(Entries with animation source code)
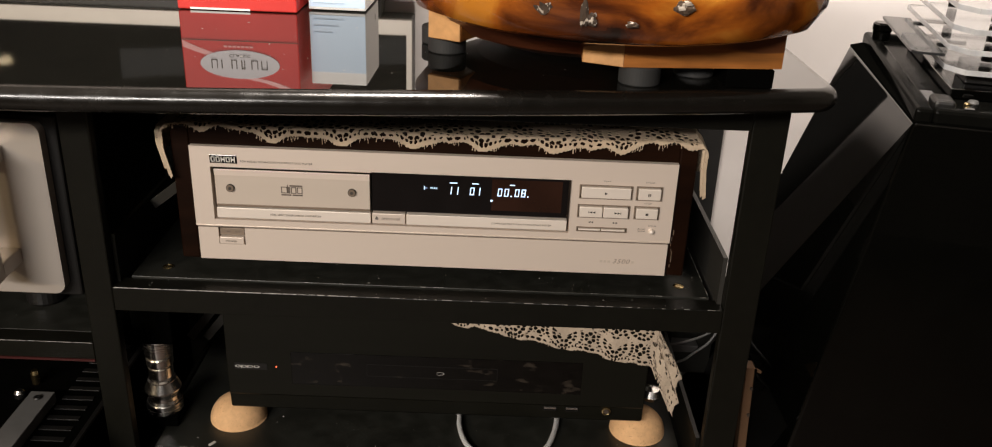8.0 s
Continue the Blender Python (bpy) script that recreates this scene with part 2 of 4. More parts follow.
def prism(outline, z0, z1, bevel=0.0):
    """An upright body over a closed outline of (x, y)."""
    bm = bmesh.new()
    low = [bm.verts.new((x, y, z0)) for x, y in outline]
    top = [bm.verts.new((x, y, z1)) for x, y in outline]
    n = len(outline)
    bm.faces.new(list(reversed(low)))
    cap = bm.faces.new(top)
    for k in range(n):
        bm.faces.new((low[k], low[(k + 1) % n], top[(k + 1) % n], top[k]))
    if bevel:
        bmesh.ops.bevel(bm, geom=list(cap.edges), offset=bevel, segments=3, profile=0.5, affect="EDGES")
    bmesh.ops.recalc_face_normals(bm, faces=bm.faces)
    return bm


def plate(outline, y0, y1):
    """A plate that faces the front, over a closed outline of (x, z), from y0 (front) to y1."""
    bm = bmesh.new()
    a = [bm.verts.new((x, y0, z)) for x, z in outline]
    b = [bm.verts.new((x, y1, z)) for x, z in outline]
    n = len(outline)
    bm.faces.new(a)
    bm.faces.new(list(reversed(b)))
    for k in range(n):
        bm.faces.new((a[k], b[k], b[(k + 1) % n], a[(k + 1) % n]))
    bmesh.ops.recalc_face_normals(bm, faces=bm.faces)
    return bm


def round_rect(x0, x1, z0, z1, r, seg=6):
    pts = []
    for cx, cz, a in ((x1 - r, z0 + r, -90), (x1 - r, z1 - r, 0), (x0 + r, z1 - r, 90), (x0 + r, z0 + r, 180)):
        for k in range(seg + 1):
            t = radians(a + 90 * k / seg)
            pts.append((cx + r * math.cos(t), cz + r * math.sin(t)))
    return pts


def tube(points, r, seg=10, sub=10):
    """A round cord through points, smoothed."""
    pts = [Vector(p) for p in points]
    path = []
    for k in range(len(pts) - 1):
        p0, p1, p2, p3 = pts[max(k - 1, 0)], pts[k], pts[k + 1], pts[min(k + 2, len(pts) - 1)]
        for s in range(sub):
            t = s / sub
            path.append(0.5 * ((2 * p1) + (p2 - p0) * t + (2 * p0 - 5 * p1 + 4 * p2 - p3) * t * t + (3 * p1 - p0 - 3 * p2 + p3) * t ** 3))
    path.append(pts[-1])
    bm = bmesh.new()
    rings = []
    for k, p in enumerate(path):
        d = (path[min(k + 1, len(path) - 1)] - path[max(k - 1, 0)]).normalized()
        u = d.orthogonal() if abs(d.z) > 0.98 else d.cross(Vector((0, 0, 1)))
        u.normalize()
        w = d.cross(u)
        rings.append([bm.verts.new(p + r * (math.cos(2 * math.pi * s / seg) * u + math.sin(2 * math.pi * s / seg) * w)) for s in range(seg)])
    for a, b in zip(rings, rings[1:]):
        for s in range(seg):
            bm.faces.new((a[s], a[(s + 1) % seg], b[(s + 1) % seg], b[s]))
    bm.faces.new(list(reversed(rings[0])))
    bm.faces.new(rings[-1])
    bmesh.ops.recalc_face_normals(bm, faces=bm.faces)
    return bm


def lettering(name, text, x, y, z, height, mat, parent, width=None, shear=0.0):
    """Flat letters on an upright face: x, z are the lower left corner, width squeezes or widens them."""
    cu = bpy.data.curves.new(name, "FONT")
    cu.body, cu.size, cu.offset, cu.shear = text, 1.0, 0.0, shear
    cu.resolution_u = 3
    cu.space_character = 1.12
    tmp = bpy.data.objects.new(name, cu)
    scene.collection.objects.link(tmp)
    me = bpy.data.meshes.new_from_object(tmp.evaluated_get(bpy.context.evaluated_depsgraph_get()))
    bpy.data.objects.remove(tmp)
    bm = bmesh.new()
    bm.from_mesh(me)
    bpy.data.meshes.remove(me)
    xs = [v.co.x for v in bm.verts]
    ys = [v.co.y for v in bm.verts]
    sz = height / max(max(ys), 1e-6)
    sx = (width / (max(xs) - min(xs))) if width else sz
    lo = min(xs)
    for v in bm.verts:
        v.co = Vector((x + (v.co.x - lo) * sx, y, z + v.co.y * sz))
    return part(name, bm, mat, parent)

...

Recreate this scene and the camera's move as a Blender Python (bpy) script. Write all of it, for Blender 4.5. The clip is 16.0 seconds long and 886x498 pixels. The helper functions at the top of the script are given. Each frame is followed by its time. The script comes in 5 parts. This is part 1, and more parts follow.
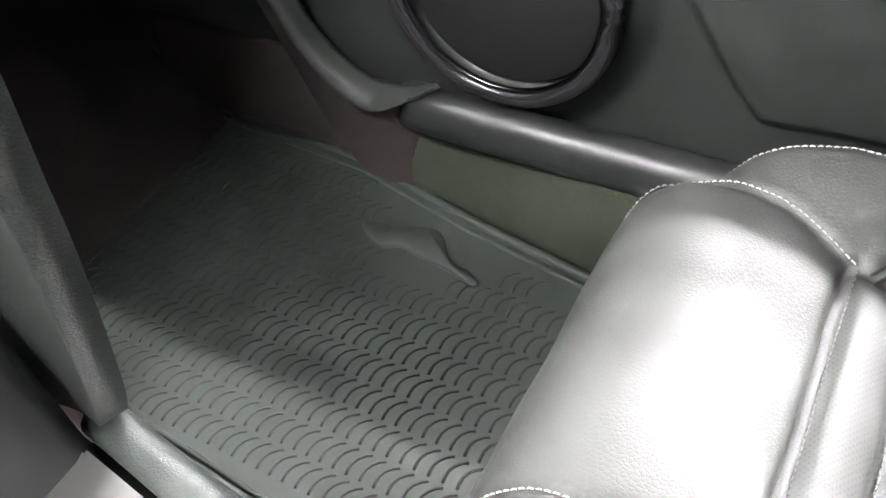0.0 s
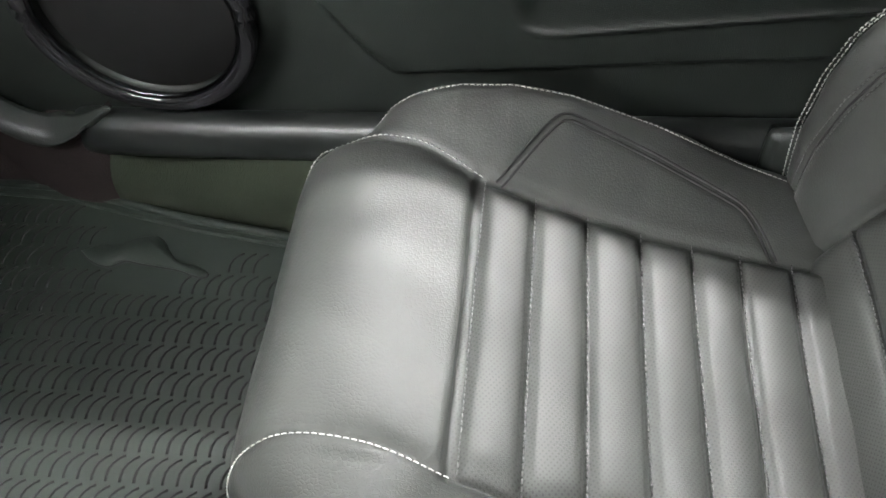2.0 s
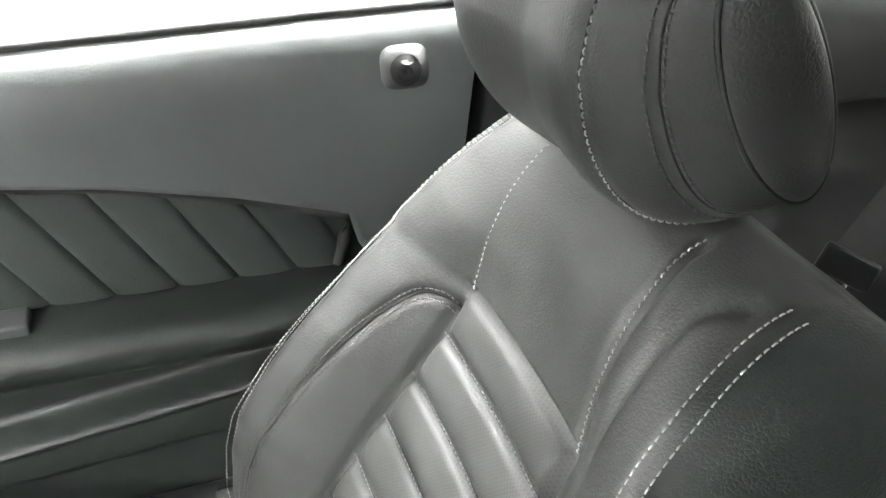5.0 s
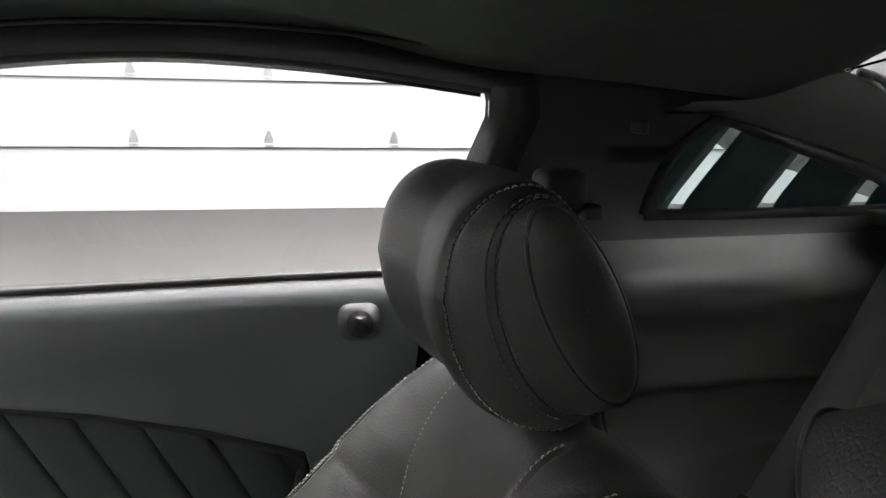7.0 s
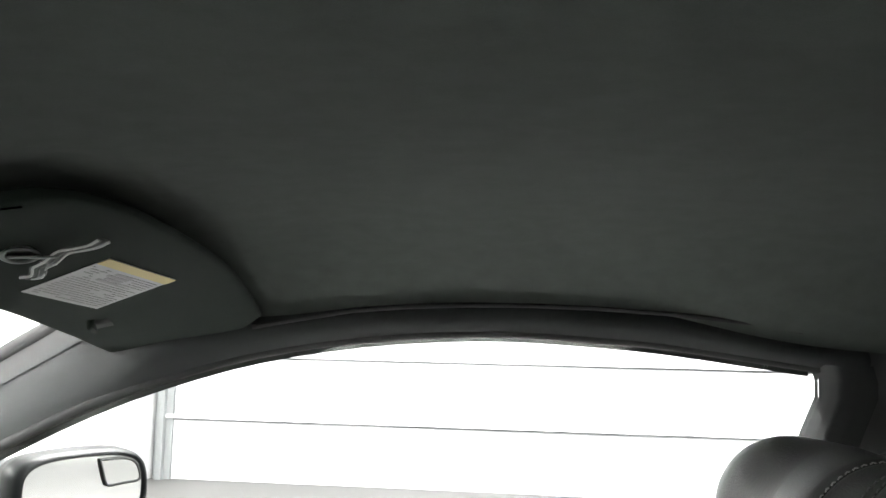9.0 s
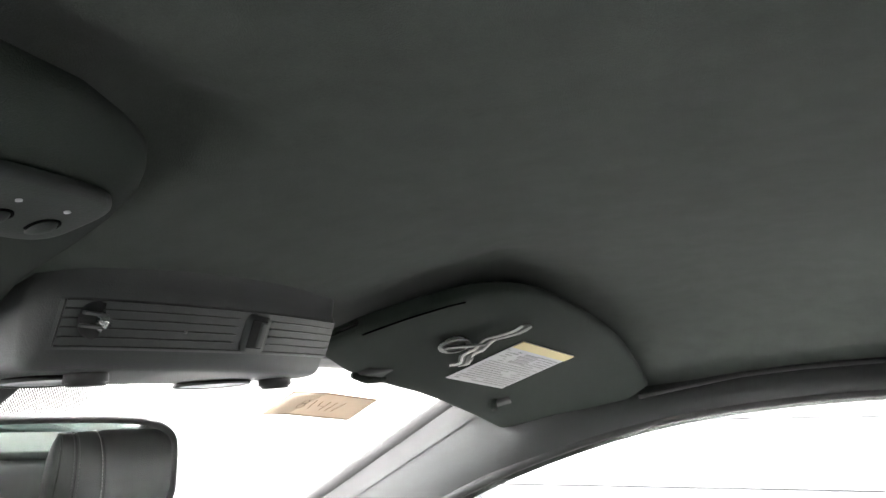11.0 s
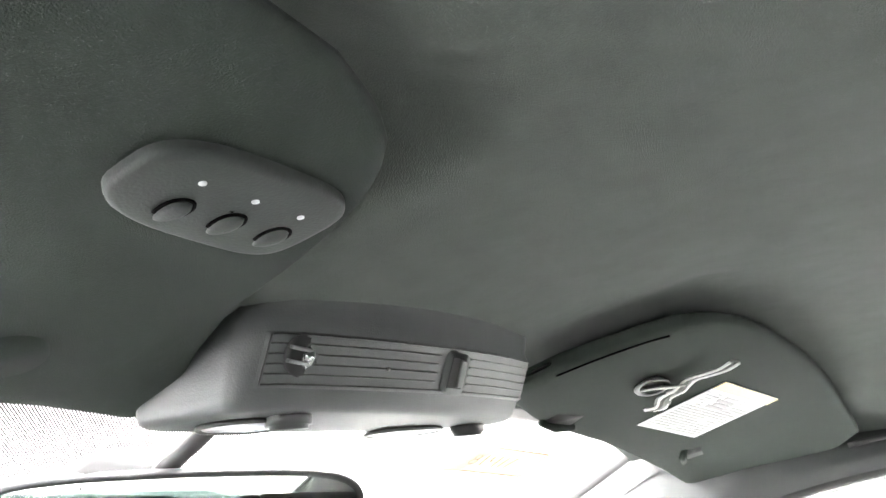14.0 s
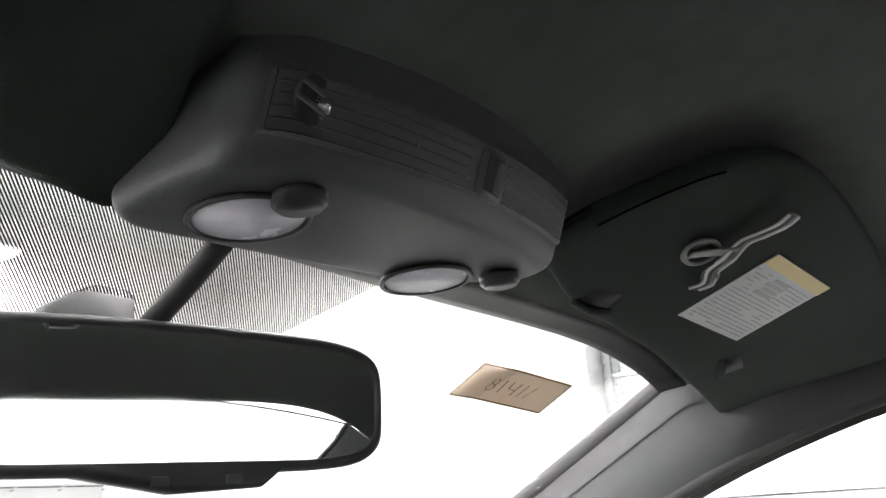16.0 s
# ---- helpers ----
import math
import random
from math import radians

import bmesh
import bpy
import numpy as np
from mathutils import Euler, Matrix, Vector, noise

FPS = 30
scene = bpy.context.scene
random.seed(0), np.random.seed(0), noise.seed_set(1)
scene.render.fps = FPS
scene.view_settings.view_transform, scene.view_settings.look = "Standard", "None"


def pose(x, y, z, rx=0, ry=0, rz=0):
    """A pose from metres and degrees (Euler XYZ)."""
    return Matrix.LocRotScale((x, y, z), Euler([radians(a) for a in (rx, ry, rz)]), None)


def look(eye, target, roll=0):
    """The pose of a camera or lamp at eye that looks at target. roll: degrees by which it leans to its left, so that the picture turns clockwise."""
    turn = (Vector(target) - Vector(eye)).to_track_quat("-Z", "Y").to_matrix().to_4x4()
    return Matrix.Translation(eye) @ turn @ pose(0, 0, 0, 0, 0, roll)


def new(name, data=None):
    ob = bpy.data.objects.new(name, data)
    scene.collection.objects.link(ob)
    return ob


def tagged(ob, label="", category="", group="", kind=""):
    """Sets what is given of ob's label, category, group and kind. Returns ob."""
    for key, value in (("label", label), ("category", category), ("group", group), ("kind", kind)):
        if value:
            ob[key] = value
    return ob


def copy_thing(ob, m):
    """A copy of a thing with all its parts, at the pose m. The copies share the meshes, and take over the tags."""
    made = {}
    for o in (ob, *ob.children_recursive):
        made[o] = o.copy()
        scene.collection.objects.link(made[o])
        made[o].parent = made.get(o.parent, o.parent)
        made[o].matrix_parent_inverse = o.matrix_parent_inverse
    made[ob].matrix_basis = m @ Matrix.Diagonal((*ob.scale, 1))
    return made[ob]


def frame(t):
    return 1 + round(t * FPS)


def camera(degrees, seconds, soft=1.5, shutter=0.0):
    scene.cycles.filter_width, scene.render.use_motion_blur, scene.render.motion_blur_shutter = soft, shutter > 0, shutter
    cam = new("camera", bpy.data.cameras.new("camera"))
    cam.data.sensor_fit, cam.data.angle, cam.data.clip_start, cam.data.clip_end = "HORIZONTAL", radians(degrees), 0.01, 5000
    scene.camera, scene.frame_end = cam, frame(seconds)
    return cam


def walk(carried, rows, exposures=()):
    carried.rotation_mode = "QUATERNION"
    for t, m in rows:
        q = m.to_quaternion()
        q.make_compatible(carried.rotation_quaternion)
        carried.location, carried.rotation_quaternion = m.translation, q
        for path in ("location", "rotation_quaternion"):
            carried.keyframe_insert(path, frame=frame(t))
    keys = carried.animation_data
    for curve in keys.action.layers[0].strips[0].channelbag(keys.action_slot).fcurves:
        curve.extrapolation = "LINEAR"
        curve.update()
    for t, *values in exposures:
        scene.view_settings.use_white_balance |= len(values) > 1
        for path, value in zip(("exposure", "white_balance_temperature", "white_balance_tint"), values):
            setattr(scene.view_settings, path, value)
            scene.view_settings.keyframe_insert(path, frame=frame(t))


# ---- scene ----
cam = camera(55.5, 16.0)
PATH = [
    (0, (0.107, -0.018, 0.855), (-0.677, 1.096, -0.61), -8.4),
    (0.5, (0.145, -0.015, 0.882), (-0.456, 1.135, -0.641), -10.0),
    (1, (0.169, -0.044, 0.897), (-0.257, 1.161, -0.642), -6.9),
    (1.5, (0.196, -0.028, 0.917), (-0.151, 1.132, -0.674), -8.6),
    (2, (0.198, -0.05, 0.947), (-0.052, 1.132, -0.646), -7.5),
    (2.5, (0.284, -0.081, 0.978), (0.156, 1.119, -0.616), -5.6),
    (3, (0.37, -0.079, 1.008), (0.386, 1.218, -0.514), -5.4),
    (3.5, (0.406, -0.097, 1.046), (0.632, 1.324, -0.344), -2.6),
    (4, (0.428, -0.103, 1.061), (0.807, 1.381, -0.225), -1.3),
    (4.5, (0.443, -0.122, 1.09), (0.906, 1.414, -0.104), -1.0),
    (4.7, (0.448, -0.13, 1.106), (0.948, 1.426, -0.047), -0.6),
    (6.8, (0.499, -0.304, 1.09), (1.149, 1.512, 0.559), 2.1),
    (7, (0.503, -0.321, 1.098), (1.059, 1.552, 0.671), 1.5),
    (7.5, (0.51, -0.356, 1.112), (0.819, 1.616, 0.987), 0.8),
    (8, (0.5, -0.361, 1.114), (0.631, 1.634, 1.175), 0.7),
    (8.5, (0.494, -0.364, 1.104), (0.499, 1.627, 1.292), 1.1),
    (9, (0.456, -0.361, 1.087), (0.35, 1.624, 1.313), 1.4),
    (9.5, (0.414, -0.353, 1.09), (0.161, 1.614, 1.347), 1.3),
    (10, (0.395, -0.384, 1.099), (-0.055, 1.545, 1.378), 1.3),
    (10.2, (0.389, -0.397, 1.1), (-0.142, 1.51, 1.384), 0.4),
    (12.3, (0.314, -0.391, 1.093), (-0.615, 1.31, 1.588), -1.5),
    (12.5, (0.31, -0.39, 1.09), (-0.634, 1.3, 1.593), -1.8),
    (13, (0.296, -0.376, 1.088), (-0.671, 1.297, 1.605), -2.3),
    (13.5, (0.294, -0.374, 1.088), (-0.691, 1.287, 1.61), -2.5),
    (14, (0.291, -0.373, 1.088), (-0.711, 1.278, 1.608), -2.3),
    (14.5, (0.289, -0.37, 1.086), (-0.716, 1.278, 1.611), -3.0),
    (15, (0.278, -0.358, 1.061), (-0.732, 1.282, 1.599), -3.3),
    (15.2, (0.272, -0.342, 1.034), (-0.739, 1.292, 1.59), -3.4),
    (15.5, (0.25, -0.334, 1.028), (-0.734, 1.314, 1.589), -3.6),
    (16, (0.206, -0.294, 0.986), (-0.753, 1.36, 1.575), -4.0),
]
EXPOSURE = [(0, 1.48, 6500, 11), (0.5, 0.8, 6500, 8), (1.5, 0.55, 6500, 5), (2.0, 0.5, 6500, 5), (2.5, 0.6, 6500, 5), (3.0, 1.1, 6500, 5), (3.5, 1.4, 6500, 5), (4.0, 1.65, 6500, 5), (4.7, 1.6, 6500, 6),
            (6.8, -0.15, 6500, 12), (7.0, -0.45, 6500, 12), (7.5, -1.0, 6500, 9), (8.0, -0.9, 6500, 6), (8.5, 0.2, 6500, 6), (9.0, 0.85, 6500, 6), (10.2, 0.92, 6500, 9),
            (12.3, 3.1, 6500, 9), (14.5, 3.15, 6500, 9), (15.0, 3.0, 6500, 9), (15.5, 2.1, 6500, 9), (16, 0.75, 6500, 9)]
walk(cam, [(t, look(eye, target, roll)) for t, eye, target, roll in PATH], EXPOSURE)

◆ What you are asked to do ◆
Note each line of the entries that has "name" in it, and copy those lines.

◆ Task solution ◆
def lettering(name, text, x, y, z, height, mat, parent, width=None, shear=0.0):
    cu = bpy.data.curves.new(name, "FONT")
    tmp = bpy.data.objects.new(name, cu)
    return part(name, bm, mat, parent)
def new(name, data=None):
    ob = bpy.data.objects.new(name, data)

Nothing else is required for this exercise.